Uzun zaman sonra sizlerle tekrar buluşmanın mutluluğunu yaşadım bugün…
Ne kadar da özlemişim yazmayı, yazdıktan sonra da konularla ilgili konuşmayı.
Demek ki bazen, ara vermek ve özlemek gerekiyormuş o eski heyecana kavuşabilmek için.
Dün yazdığım yazıda, Silivri Belediye Başkanı Volkan Yılmaz’ın düzenlediği basın toplantısını ele almıştım. Bugün, daha çok karşıt görüşlülerden telefonlar bekliyordum. Telefonlar geldi elbet ama beni asıl şaşırtan Milliyetçi Hareket Partisi ile tanıdığımız Ülkücü camianın aramalarıydı. İsim isim vermeyi ve konuşulanları direkt olarak yazmayı doğru bulmuyorum fakat kısaca ifade etmeliyim ki; çok memnun olduklarını gördüm. Bu memnuniyetin sebebi ise o kadar kişinin arasından birinin de çıkıp, yanlışlara yanlış demesiymiş. Anladım ki 2 buçuk yılda ne kadar da şımartılmış, gözlerde büyütülmüş bir yapı oluşturmuşuz.
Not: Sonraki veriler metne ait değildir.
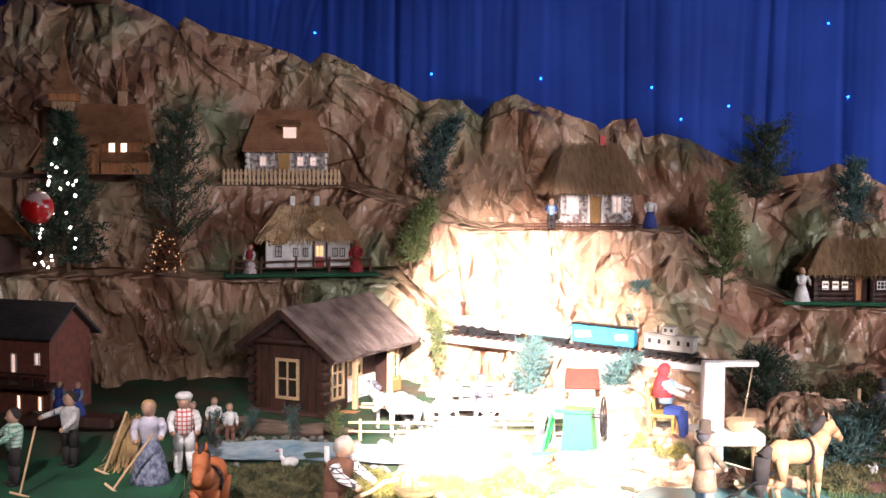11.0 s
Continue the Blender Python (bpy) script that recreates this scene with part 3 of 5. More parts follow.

Ufak bir eleştirinin dahi kaldırılmadığı, bir dağ oluşturulmuş.
Ego ve kibir ağır bir meseledir, bu gibi hareketler bana bölgemizde birçok ismi hatırlattı… O isimlerin şuan da nerelerde olduğunu biliyorsunuz.
Bazı kişiler, bazı görevleri kaldıramıyor maalesef. Ne yazık…
Makamı, mevkii, adı sanı her ne olursa olsun insan, önce Allah’tan korkmalı. Günü birlik, dönemlik hevesler insanı köreltir, unutturur. Buna karşı susanlarda körelir ve çok çabuk unutur.
Bizim insanımızda şu huy var; sokakta, masada, telefonda başkası hakkında her şeyi söyler ancak O kişiyle karşı karşıya gelince de suspus olurlar, sanırsın aynı karından çıkmışlar. Tuhaf geliyor bazı durumlar bana…
İkiyüzlü, onursuz ve haysiyetsiz bu düzen kıyamete kadar sürecek belli ki.
Hayırlısı artık…
*
VER KAMYONU, KAPADIM GÖZLERİ!
Dünkü yazımda, bir bağıştır aldı başını gidiyor demiştim. Onunla ilgili bir arama geldi. Değirmenköy’de bulunan bir mobilya fabrikasının iddiaya göre ruhsatı yok. Sahipleri de güzelce karayolları arazisinin bir kısmına fabrikayı dikmiş. Eklemişte eklemiş…
Kontrol mekanizması nasıl çalışıyor şuan bilmiyorum ama sonradan öğrendim ki bu fabrika Silivri Belediyesine 70-80 bin TL değerinde kamyon bağışlamış.
Şimdi; kamyon bağışlayan firmalara bazı konularda göz mü yumuluyor? Sayın Yılmaz, bu tür yakıştırmaları her ortamda yalanlarken, bu tip olaylar neden dilden dile dolaşıyor?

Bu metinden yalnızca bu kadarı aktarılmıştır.